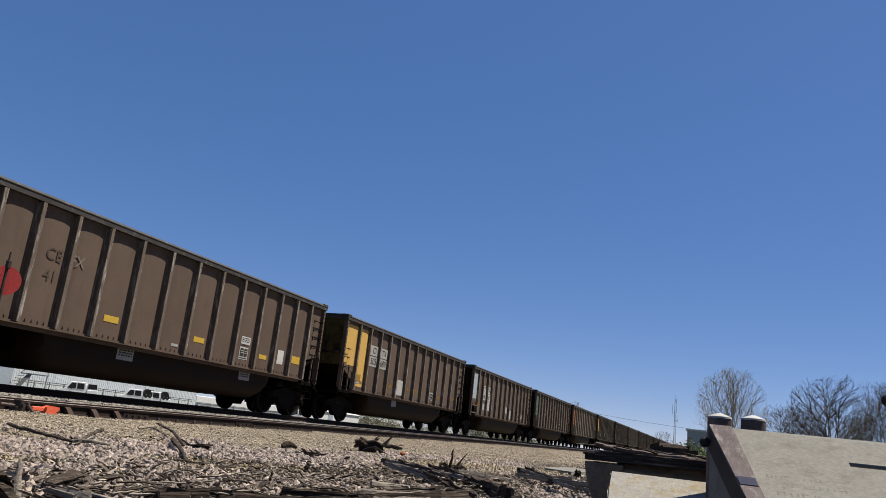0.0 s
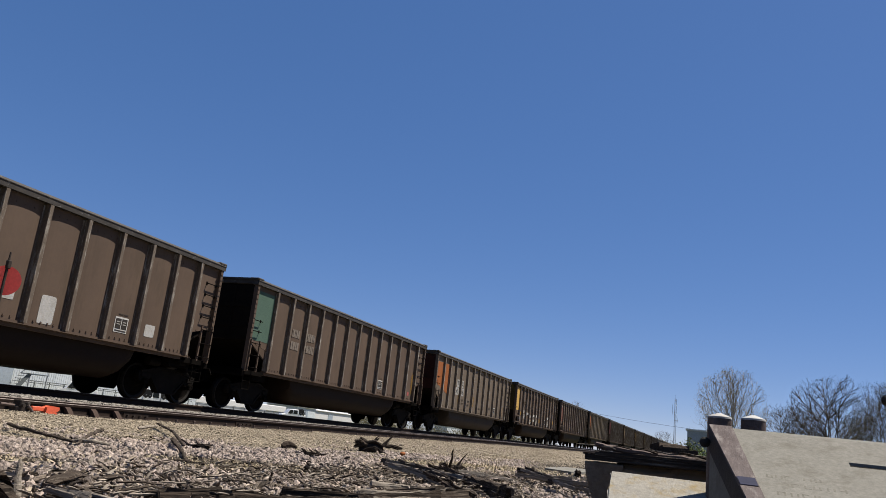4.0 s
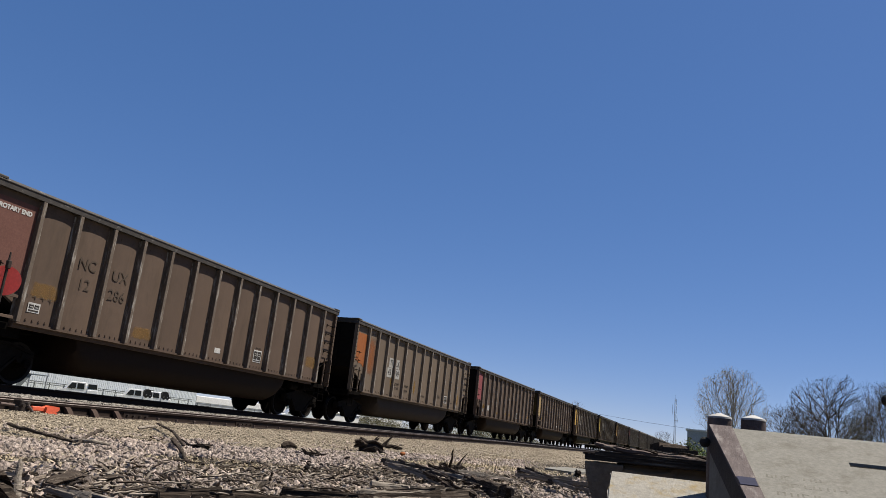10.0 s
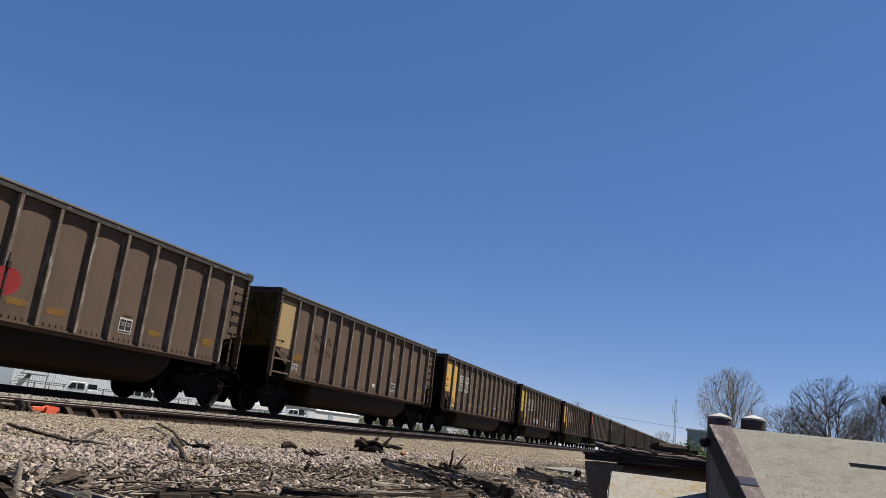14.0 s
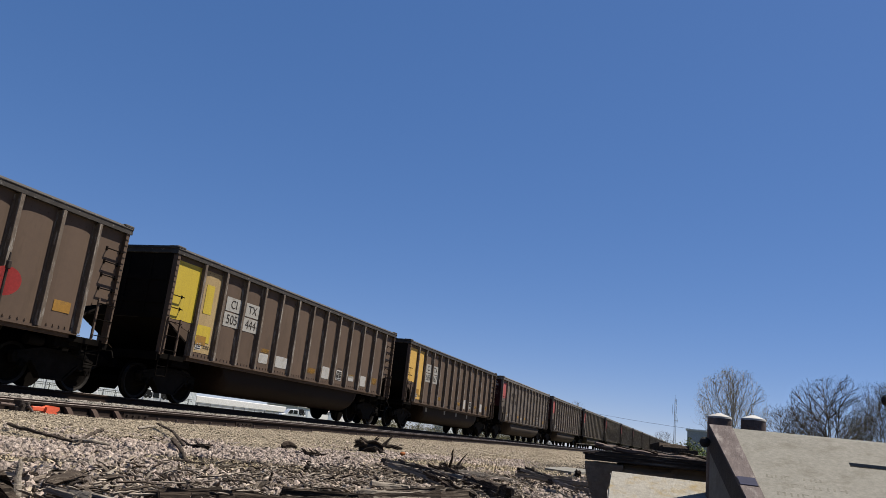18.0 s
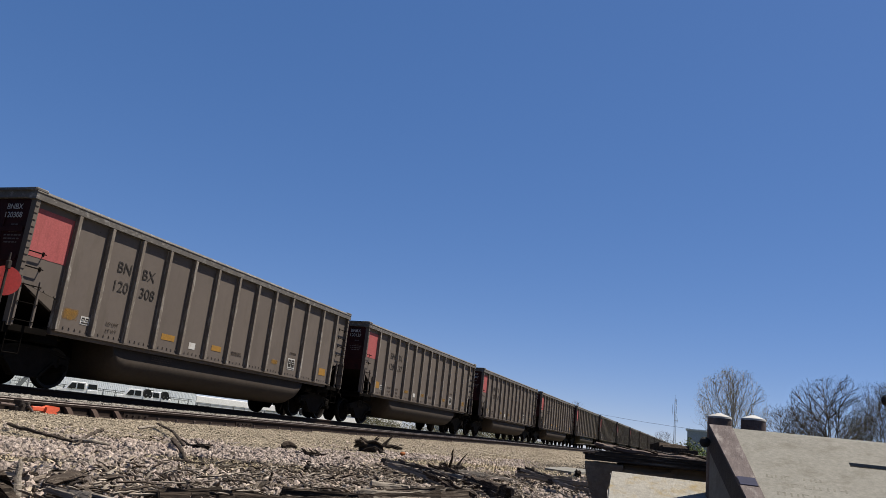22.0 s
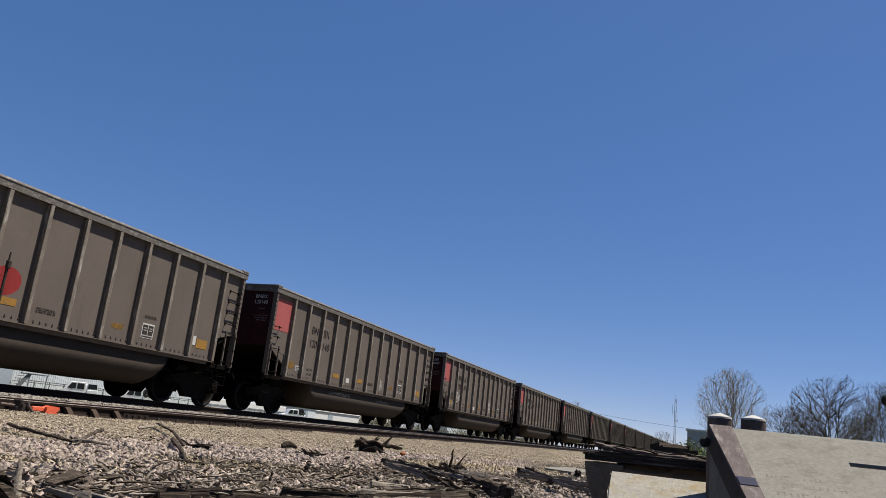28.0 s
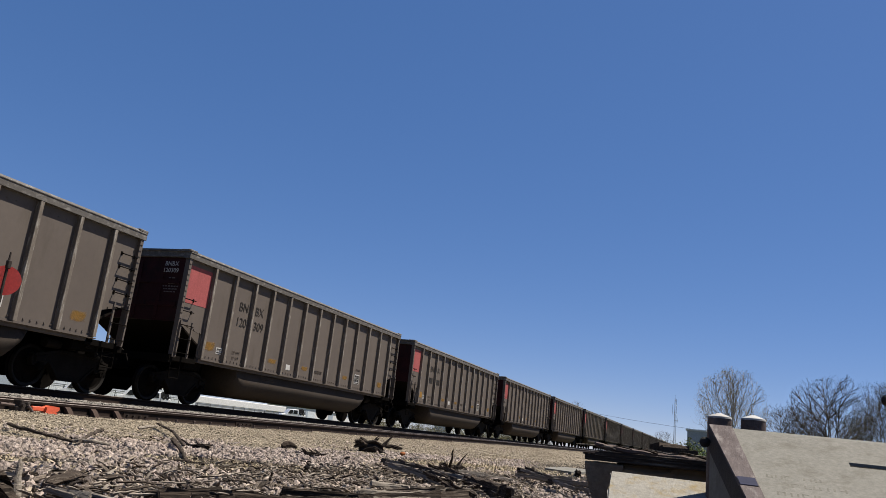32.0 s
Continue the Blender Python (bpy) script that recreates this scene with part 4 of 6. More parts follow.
        if j == 8:
            part("lettering", lettering("CEFX", 0.17, M["black_end_marks"]), M["black_end_marks"], car, "dull letters on the shade-black end", pose(NEAR - 0.032, -0.75, 3.50, 90, 0, -90))
            for k, text in ((3, "CE"), (4, "FX")):
                mark(car, text, center_of(k), 2.72, 0.34, M["ghost_mark"])
        if j == 3:
            patch(car, "paint_patch", center_of(13), 1.52, 0.18, 0.16, M["red"], "small red square of paint")
            for k in (3, 4):
                bars(car, center_of(k), 2.78, 0.5, 1, M["rub_mark"], 0.26, 40 + k)
                bars(car, center_of(k), 2.38, 0.5, 1, M["rub_mark"], 0.26, 50 + k)
        if j == 6:
            painted(car, 1, M["rust_patch"], 2.1, 3.6, label="red-brown sheet")
        if j == 0:
            for k, text, z in ((3, "CE", 2.75), (3, "41", 2.30)):
                mark(car, text, center_of(k) + 0.1, z, 0.36, M["ghost_mark"])
            patch(car, "paint_patch", center_of(12), 1.78, 0.36, 0.44, M["white_patch"], "square white overpainted patch")
            patch(car, "notice", center_of(10) + 0.05, 2.02, 0.46, 0.22, M["white_patch"], "white notice plate over the stencil")
            bars(car, center_of(10) + 0.05, 2.10, 0.38, 3, M["black_faint"], 0.03, 7)
            patch(car, "notice", center_of(7) + 0.2, 1.45, 0.26, 0.07, M["plate_grey"], "small pale plate")
            mark(car, "FX", center_of(4) - 0.25, 2.75, 0.36, M["rub_mark"])
            patch(car, "reflector", center_of(13), 1.80, 0.5, 0.24, M["strip"], "bright yellow reflective strip")
            for x, z in ((-1.9, 1.0), (3.1, 1.02)):
                patch(car, "notice", x, z, 0.55, 0.28, M["plate_grey"], "grimy white notice on the tub", 0.155)
                bars(car, x, z + 0.11, 0.45, 3, M["black_paint"], 0.035, int(x * 10), 0.157)
        if j == 11:
            for k, w, h in ((5, 0.5, 0.3), (6, 0.75, 0.36), (9, 0.55, 0.42), (11, 0.45, 0.2), (12, 0.5, 0.4)):
                patch(car, "paint_patch", center_of(k), 1.62, w, h, M["white_faded"], "white overpainted patch low on the side")
        if j == 12:
            for k, w, h in ((9, 0.34, 0.5), (12, 0.45, 0.45)):
                patch(car, "paint_patch", center_of(k), 1.62, w, h, M["white_faded"], "white overpainted patch low on the side")
        if j == 1:
            patch(car, "paint_patch", center_of(6), 1.70, 0.80, 0.66, M["white_faded"], "white overpainted patch low on the side")
            for text, z in (("CITX", 3.50), ("505689", 3.30)):
                part("lettering", lettering(text, 0.2, M["black_paint"]), M["black_paint"], car, "black letters on the yellow end", pose(NEAR - 0.032, -0.45, z, 90, 0, -90))
        if j in (1, 12):
            for x, w in (((-1.6, 0.5),) if j == 1 else ((-3.9, 0.22), (-1.2, 0.2), (0.7, 0.2), (2.6, 0.2))):
                patch(car, "notice", x, 1.0, w, w * 0.55 if j == 1 else w * 0.9, M["plate_grey"], "small grimy white notice on the tub", 0.155)
        if j == 8:
            for k, w, h in ((3, 0.4, 0.3), (2, 0.4, 0.2)):
                patch(car, "paint_patch", center_of(k) + 0.1, 1.75, w, h, M["white_faded"] if k == 3 else M["strip_faded"], "patch of old paint low on the side")
            painted(car, 1, M["pink"], 2.1, 3.6, label="faded maroon sheet")
        if j == 9:
            painted(car, 1, M["cream"], 2.1, 3.6, label="pale buff sheet")
        strips(car, j)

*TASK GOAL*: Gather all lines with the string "part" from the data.

*TASK RESPONSE*:
Continue the Blender Python (bpy) script that recreates this scene with part 4 of 6. More parts follow.
            part("lettering", lettering("CEFX", 0.17, M["black_end_marks"]), M["black_end_marks"], car, "dull letters on the shade-black end", pose(NEAR - 0.032, -0.75, 3.50, 90, 0, -90))
                part("lettering", lettering(text, 0.2, M["black_paint"]), M["black_paint"], car, "black letters on the yellow end", pose(NEAR - 0.032, -0.45, z, 90, 0, -90))